Die helvetische Gebietseinteilung vom 30. Mai 1798 führte zu verschiedenen Veränderungen des Territoriums. Sie betrafen Schwarzenburg, das Gebiet südlich des Murtensees und das Grenzgebiet zum neuen Kanton Léman. Während Murten zum Kanton Freiburg kam, wurde das Schwarzenburgische, die bisher gemeinsame Vogtei der Städte Bern und Freiburg, ganz Bern zugeschlagen.[2] Die Einteilung schuf die zwölf Distrikte Fribourg, Schmitten, La Roche, Gruyère, Bulle, Châtel St. Denis, Rue, Romont, Estavayer le lac, Payerne, Avenches und Morat.[3] Die Distrikte Avenches und Payerne wurden am 25. Mai 1802 wieder der Waadt zugeteilt, zu der sie zur Zeit des Ancien Régime schon gehört hatten, was zum alten «Puzzle der Broye-Enklaven» zurückführte.[4] Der im Projekt erfasste Gebietsstand zeigt den Kanton, wie er zwischen Mai 1798 und Mai 1802 bestand. Auf dieses Territorium bezogen sich die im Projekt transkribierten Dokumente.

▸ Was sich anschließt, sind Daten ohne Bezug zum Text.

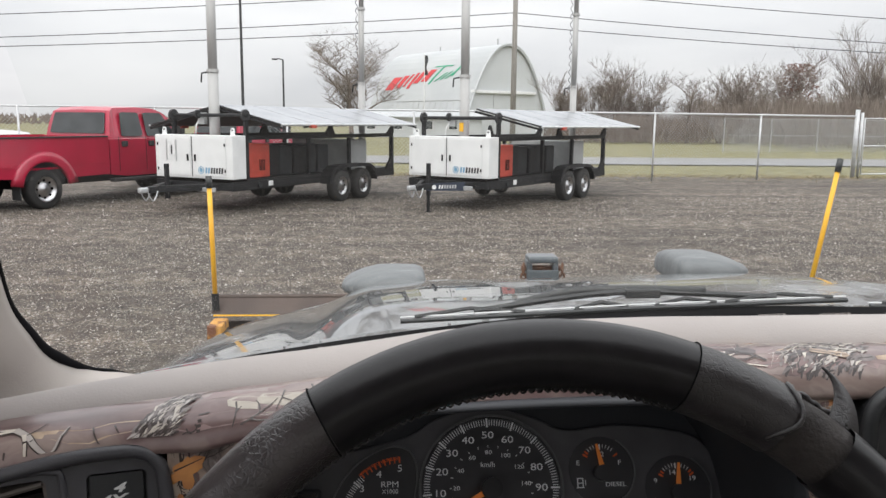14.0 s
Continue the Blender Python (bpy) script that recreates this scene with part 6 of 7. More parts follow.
# strip over the cluster: mauve leaves paint the roll's shaded lower side, with creased pale and dark strokes
for k in range(70):
    x = rnd.uniform(-0.09, 0.19)
    leaf(bm, roll_surf, on_roll, rnd, x, rnd.uniform(0.036, 0.060), rnd.uniform(-0.3, 0.3), rnd.uniform(0.010, 0.020), rnd.choice((5, 5, 8, 10)), 0.00014 + 0.000003 * k, k % 3 == 0)
for pts, w0, w1, ix in ((((-0.076, 0.0300), (-0.0755, 0.0450), (-0.0765, 0.0610)), 0.0007, 0.0009, 0), (((-0.052, 0.0370), (-0.042, 0.0480), (-0.030, 0.0610)), 0.0010, 0.0006, 6), (((-0.036, 0.0530), (-0.010, 0.0480), (0.006, 0.0440)), 0.0009, 0.0004, 1),
                        (((0.002, 0.0500), (0.012, 0.0560), (0.018, 0.0440)), 0.0006, 0.0006, 0), (((0.018, 0.0620), (0.034, 0.0500), (0.052, 0.0420)), 0.0007, 0.0009, 0), (((0.046, 0.0420), (0.058, 0.0520), (0.070, 0.0610)), 0.0010, 0.0006, 0), (((0.050, 0.0560), (0.058, 0.0500), (0.072, 0.0440)), 0.0006, 0.0004, 6),
                        (((0.090, 0.0300), (0.084, 0.0460), (0.076, 0.0600)), 0.0006, 0.0006, 1), (((0.118, 0.0200), (0.118, 0.0320), (0.119, 0.0440)), 0.0008, 0.0007, 0), (((0.150, 0.0180), (0.146, 0.0300), (0.140, 0.0420)), 0.0008, 0.0007, 0), (((0.100, 0.0560), (0.125, 0.0500), (0.155, 0.0540)), 0.0009, 0.0005, 6)):
    stroke(pts, w0, w1, ix, 0.00062)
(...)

Die Karten helvetischer Gebietsstände zeigen den Grenzverlauf zwischen den Kantonen Freiburg und Léman südöstlich von Yverdon unterschiedlich. Dort bestand gemäss der helvetischen Gebietsaufteilung nicht zwei respektive keine, sondern nur eine einzige freiburgische Enklave. Die Gemeinde Sassel gehörte gemäss der Liste der Distrikte und Gemeinden zum Kanton Freiburg.[5] Diese Situation wird durch Mallets «Carte de Suisse» von 1798 bestätigt, die dann allerdings die tatsächlich noch bestehende Enklave von Vuissens nicht zeigt. In gewisser Weise wird aber auch Mallets Aufnahme bestätigt, indem die Strasse von Vuissens tatsächlich in der Klassifikation des Kantons Léman aufgeführt war. Es besteht also die Möglichkeit, dass es sich hier um eine der zahlreichen Widersprüchlichkeiten der helvetischen Raumaufteilung handelte.

Ausschnitt aus der Schweizerkarte von Mallet 1798 (oben) und der im Projekt rekonstruierte Grenzverlauf zwischen den Kantonen Freiburg und Léman. (Unten: GIS HSE 2018; Kartengrundlage: Dufourkarte, 2. Auflage)

Quellen

Die Korrespondenzen zwischen dem Kanton und der helvetischen Zentralverwaltung waren vergleichsweise dicht (siehe dazu «Schriftlichkeit als Verwaltungsprinzip»). Im Zusammenhang mit den verschiedenen Umfragen sind aus dem Kanton Freiburg folgende im Projekt transkribierte Dokumente überliefert:

  • Klassifikation in der Hauptstrassenliste von 1798/1799[6]
  • Bericht über die Brücken und Strassen des Kantons Freiburg vom 14. Mai 1799[7]
  • Brückentabelle vom 9. Juli 1799[8]
  • Antwort vom 25. Oktober 1800 auf die Vernehmlassung des Kriegsministers vom 20. September 1800 bezüglich einer Neuordnung des Strassenwesens[9]
  • Mahnung des Kriegsministers vom 11. November 1800 bezüglich der Klassifikation[10]
  • Rückmeldung des Kriegsministers vom 13. Dezember 1800 auf die am 23. Oktober 1800 eingegangene Klassifikation[11]
  • Schreiben des Kriegsministers an den Préfet national vom 13. Dezember 1800[12]
  • Schreiben des Kriegsministers an den Strassen- und Brückeninspektor vom 26. Mai 1801[13]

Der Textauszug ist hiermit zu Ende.